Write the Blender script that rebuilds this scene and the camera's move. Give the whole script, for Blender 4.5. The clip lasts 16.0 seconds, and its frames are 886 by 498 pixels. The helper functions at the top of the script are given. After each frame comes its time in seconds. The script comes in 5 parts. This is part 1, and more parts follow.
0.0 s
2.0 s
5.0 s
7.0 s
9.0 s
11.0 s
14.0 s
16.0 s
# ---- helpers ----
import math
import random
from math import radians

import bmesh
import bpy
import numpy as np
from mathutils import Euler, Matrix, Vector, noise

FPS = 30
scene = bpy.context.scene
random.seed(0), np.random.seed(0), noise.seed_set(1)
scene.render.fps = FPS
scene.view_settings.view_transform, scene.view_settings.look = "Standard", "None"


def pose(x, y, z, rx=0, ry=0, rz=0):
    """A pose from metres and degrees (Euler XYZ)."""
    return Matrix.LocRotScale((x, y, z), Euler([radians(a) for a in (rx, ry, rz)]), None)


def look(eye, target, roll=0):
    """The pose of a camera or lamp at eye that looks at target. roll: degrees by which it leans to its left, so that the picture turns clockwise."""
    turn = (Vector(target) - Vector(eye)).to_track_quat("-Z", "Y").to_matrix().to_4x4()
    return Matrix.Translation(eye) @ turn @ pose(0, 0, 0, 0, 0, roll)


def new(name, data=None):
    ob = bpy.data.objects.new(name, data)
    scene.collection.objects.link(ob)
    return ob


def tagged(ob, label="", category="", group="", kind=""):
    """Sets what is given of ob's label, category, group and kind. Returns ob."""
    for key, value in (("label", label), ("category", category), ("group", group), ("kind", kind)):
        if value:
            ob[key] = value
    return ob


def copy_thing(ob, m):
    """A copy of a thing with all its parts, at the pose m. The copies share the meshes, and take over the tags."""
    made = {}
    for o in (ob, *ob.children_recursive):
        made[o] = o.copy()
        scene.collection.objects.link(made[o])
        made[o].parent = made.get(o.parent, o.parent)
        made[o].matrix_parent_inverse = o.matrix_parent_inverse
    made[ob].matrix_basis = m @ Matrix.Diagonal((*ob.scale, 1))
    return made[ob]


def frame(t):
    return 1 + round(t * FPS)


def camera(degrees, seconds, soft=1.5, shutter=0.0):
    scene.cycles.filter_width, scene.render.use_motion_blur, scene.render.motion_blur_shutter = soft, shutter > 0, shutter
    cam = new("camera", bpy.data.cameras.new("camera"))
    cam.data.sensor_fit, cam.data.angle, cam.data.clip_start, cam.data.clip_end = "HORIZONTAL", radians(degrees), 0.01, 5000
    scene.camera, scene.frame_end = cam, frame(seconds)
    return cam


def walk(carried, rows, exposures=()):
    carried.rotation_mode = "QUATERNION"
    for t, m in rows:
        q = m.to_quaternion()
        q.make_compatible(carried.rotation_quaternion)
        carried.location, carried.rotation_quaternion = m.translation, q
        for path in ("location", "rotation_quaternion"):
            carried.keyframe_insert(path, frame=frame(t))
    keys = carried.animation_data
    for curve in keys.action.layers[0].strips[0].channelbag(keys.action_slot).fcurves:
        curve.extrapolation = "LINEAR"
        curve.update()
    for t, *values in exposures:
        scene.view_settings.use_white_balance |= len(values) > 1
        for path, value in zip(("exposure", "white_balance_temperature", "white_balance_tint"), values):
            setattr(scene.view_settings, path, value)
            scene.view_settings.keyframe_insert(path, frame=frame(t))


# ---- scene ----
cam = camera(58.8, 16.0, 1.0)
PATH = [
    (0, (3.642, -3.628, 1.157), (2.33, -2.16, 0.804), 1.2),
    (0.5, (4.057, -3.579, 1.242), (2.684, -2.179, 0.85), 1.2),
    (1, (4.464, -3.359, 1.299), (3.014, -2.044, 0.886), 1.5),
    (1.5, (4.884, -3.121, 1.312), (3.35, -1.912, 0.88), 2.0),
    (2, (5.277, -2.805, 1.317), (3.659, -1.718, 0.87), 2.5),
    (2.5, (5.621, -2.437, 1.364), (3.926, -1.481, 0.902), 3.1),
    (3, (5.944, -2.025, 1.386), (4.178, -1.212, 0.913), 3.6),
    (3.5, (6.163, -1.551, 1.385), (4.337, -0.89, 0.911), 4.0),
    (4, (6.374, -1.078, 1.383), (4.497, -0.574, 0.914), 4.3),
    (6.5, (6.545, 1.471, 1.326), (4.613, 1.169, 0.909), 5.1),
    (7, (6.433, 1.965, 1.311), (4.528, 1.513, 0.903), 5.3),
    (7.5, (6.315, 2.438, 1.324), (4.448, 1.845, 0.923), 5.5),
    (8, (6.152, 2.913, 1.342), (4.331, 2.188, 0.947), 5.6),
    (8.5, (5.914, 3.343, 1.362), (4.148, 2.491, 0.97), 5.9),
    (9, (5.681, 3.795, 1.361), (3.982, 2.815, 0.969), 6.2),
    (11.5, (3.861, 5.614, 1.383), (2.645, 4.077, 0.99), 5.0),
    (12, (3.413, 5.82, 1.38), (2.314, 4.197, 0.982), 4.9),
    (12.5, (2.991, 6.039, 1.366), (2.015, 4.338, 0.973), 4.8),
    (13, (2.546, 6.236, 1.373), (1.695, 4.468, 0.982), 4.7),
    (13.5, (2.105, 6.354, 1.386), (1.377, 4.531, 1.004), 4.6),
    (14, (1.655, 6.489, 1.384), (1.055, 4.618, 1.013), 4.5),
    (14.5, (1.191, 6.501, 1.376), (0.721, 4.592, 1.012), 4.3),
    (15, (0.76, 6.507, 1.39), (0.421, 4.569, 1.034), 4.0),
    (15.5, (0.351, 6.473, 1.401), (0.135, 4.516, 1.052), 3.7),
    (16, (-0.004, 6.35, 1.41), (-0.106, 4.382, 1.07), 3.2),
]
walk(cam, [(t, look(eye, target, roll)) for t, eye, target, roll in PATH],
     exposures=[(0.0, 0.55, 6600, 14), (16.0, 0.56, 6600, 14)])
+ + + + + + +
▸ GOAL:
Please output the complete data exactly.

▸ EXERCISE RESULT:
Write the Blender script that rebuilds this scene and the camera's move. Give the whole script, for Blender 4.5. The clip lasts 16.0 seconds, and its frames are 886 by 498 pixels. The helper functions at the top of the script are given. After each frame comes its time in seconds. The script comes in 5 parts. This is part 1, and more parts follow.
0.0 s
2.0 s
5.0 s
7.0 s
9.0 s
11.0 s
14.0 s
16.0 s
# ---- helpers ----
import math
import random
from math import radians

import bmesh
import bpy
import numpy as np
from mathutils import Euler, Matrix, Vector, noise

FPS = 30
scene = bpy.context.scene
random.seed(0), np.random.seed(0), noise.seed_set(1)
scene.render.fps = FPS
scene.view_settings.view_transform, scene.view_settings.look = "Standard", "None"


def pose(x, y, z, rx=0, ry=0, rz=0):
    """A pose from metres and degrees (Euler XYZ)."""
    return Matrix.LocRotScale((x, y, z), Euler([radians(a) for a in (rx, ry, rz)]), None)


def look(eye, target, roll=0):
    """The pose of a camera or lamp at eye that looks at target. roll: degrees by which it leans to its left, so that the picture turns clockwise."""
    turn = (Vector(target) - Vector(eye)).to_track_quat("-Z", "Y").to_matrix().to_4x4()
    return Matrix.Translation(eye) @ turn @ pose(0, 0, 0, 0, 0, roll)


def new(name, data=None):
    ob = bpy.data.objects.new(name, data)
    scene.collection.objects.link(ob)
    return ob


def tagged(ob, label="", category="", group="", kind=""):
    """Sets what is given of ob's label, category, group and kind. Returns ob."""
    for key, value in (("label", label), ("category", category), ("group", group), ("kind", kind)):
        if value:
            ob[key] = value
    return ob


def copy_thing(ob, m):
    """A copy of a thing with all its parts, at the pose m. The copies share the meshes, and take over the tags."""
    made = {}
    for o in (ob, *ob.children_recursive):
        made[o] = o.copy()
        scene.collection.objects.link(made[o])
        made[o].parent = made.get(o.parent, o.parent)
        made[o].matrix_parent_inverse = o.matrix_parent_inverse
    made[ob].matrix_basis = m @ Matrix.Diagonal((*ob.scale, 1))
    return made[ob]


def frame(t):
    return 1 + round(t * FPS)


def camera(degrees, seconds, soft=1.5, shutter=0.0):
    scene.cycles.filter_width, scene.render.use_motion_blur, scene.render.motion_blur_shutter = soft, shutter > 0, shutter
    cam = new("camera", bpy.data.cameras.new("camera"))
    cam.data.sensor_fit, cam.data.angle, cam.data.clip_start, cam.data.clip_end = "HORIZONTAL", radians(degrees), 0.01, 5000
    scene.camera, scene.frame_end = cam, frame(seconds)
    return cam


def walk(carried, rows, exposures=()):
    carried.rotation_mode = "QUATERNION"
    for t, m in rows:
        q = m.to_quaternion()
        q.make_compatible(carried.rotation_quaternion)
        carried.location, carried.rotation_quaternion = m.translation, q
        for path in ("location", "rotation_quaternion"):
            carried.keyframe_insert(path, frame=frame(t))
    keys = carried.animation_data
    for curve in keys.action.layers[0].strips[0].channelbag(keys.action_slot).fcurves:
        curve.extrapolation = "LINEAR"
        curve.update()
    for t, *values in exposures:
        scene.view_settings.use_white_balance |= len(values) > 1
        for path, value in zip(("exposure", "white_balance_temperature", "white_balance_tint"), values):
            setattr(scene.view_settings, path, value)
            scene.view_settings.keyframe_insert(path, frame=frame(t))


# ---- scene ----
cam = camera(58.8, 16.0, 1.0)
PATH = [
    (0, (3.642, -3.628, 1.157), (2.33, -2.16, 0.804), 1.2),
    (0.5, (4.057, -3.579, 1.242), (2.684, -2.179, 0.85), 1.2),
    (1, (4.464, -3.359, 1.299), (3.014, -2.044, 0.886), 1.5),
    (1.5, (4.884, -3.121, 1.312), (3.35, -1.912, 0.88), 2.0),
    (2, (5.277, -2.805, 1.317), (3.659, -1.718, 0.87), 2.5),
    (2.5, (5.621, -2.437, 1.364), (3.926, -1.481, 0.902), 3.1),
    (3, (5.944, -2.025, 1.386), (4.178, -1.212, 0.913), 3.6),
    (3.5, (6.163, -1.551, 1.385), (4.337, -0.89, 0.911), 4.0),
    (4, (6.374, -1.078, 1.383), (4.497, -0.574, 0.914), 4.3),
    (6.5, (6.545, 1.471, 1.326), (4.613, 1.169, 0.909), 5.1),
    (7, (6.433, 1.965, 1.311), (4.528, 1.513, 0.903), 5.3),
    (7.5, (6.315, 2.438, 1.324), (4.448, 1.845, 0.923), 5.5),
    (8, (6.152, 2.913, 1.342), (4.331, 2.188, 0.947), 5.6),
    (8.5, (5.914, 3.343, 1.362), (4.148, 2.491, 0.97), 5.9),
    (9, (5.681, 3.795, 1.361), (3.982, 2.815, 0.969), 6.2),
    (11.5, (3.861, 5.614, 1.383), (2.645, 4.077, 0.99), 5.0),
    (12, (3.413, 5.82, 1.38), (2.314, 4.197, 0.982), 4.9),
    (12.5, (2.991, 6.039, 1.366), (2.015, 4.338, 0.973), 4.8),
    (13, (2.546, 6.236, 1.373), (1.695, 4.468, 0.982), 4.7),
    (13.5, (2.105, 6.354, 1.386), (1.377, 4.531, 1.004), 4.6),
    (14, (1.655, 6.489, 1.384), (1.055, 4.618, 1.013), 4.5),
    (14.5, (1.191, 6.501, 1.376), (0.721, 4.592, 1.012), 4.3),
    (15, (0.76, 6.507, 1.39), (0.421, 4.569, 1.034), 4.0),
    (15.5, (0.351, 6.473, 1.401), (0.135, 4.516, 1.052), 3.7),
    (16, (-0.004, 6.35, 1.41), (-0.106, 4.382, 1.07), 3.2),
]
walk(cam, [(t, look(eye, target, roll)) for t, eye, target, roll in PATH],
     exposures=[(0.0, 0.55, 6600, 14), (16.0, 0.56, 6600, 14)])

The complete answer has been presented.